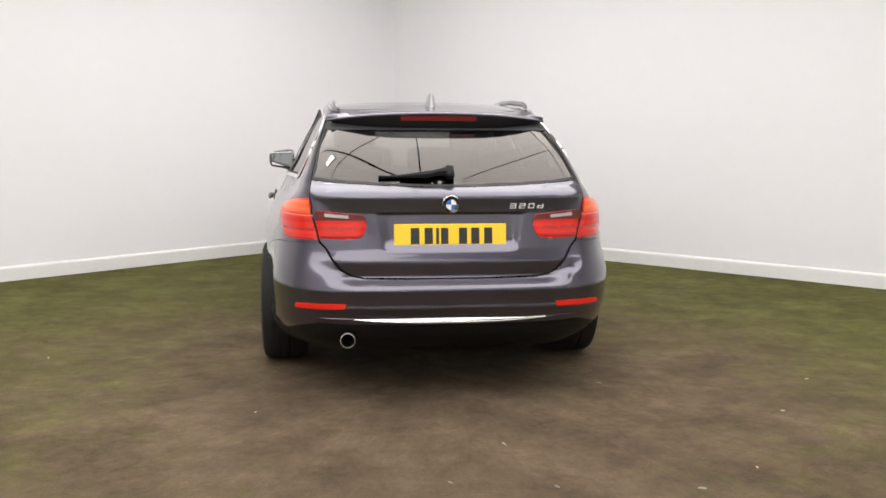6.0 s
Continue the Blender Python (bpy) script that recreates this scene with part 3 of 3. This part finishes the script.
# metal strip: a bar with a face that leans up
verts, faces = [], []
for x in np.linspace(-.45, .45, 61):
    e = abs(x) / .45
    zt, hgt = .405 - .008 * e * e, .004 + .027 * max(0, 1 - (abs(x) / .44) ** 2.4)
    qq = q_x(x, .39)
    px, py, _ = (float(v) for v in body(qq, zt - hgt * .5))
    ox, oy = (float(v) for v in normal_of(qq, .45)[:2])
    out = .005 + .013 * max(0, 1 - e ** 4)
    for o, zz in ((-.004, zt + .001), (.003, zt), (out, zt - hgt * .80), (out - .001, zt - hgt * .95), (out - .006, zt - hgt), (-.004, zt - hgt)):
        verts.append((px + ox * o, py + oy * o, zz))
for i in range(60):
    for k in range(5):
        faces.append((i * 6 + k, (i + 1) * 6 + k, (i + 1) * 6 + k + 1, i * 6 + k + 1))
mesh_object("bumper_strip", verts, faces, BRIGHT, car, "polished metal strip across the lower bumper")
for s in (-1, 1):
    pts = []
    for k in range(13):
        x = .44 + .16 * k / 12
        px, py, _ = (float(v) for v in body(q_x(x, .395), .395))
        pts.append((s * px, py - .001, .397 + .001 * k / 12))
    part("strip_end", tube(pts, [.0040] * 9 + [.0034, .0028, .0020, .0012], 8), PAINT, car, "thin body-coloured ridge beside the metal strip", smooth=True)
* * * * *
SET PROBLEM: Your task is to repeat the material above exactly, without its pictures.

WORKED SOLUTION:
6.0 s
Continue the Blender Python (bpy) script that recreates this scene with part 3 of 3. This part finishes the script.
# metal strip: a bar with a face that leans up
verts, faces = [], []
for x in np.linspace(-.45, .45, 61):
    e = abs(x) / .45
    zt, hgt = .405 - .008 * e * e, .004 + .027 * max(0, 1 - (abs(x) / .44) ** 2.4)
    qq = q_x(x, .39)
    px, py, _ = (float(v) for v in body(qq, zt - hgt * .5))
    ox, oy = (float(v) for v in normal_of(qq, .45)[:2])
    out = .005 + .013 * max(0, 1 - e ** 4)
    for o, zz in ((-.004, zt + .001), (.003, zt), (out, zt - hgt * .80), (out - .001, zt - hgt * .95), (out - .006, zt - hgt), (-.004, zt - hgt)):
        verts.append((px + ox * o, py + oy * o, zz))
for i in range(60):
    for k in range(5):
        faces.append((i * 6 + k, (i + 1) * 6 + k, (i + 1) * 6 + k + 1, i * 6 + k + 1))
mesh_object("bumper_strip", verts, faces, BRIGHT, car, "polished metal strip across the lower bumper")
for s in (-1, 1):
    pts = []
    for k in range(13):
        x = .44 + .16 * k / 12
        px, py, _ = (float(v) for v in body(q_x(x, .395), .395))
        pts.append((s * px, py - .001, .397 + .001 * k / 12))
    part("strip_end", tube(pts, [.0040] * 9 + [.0034, .0028, .0020, .0012], 8), PAINT, car, "thin body-coloured ridge beside the metal strip", smooth=True)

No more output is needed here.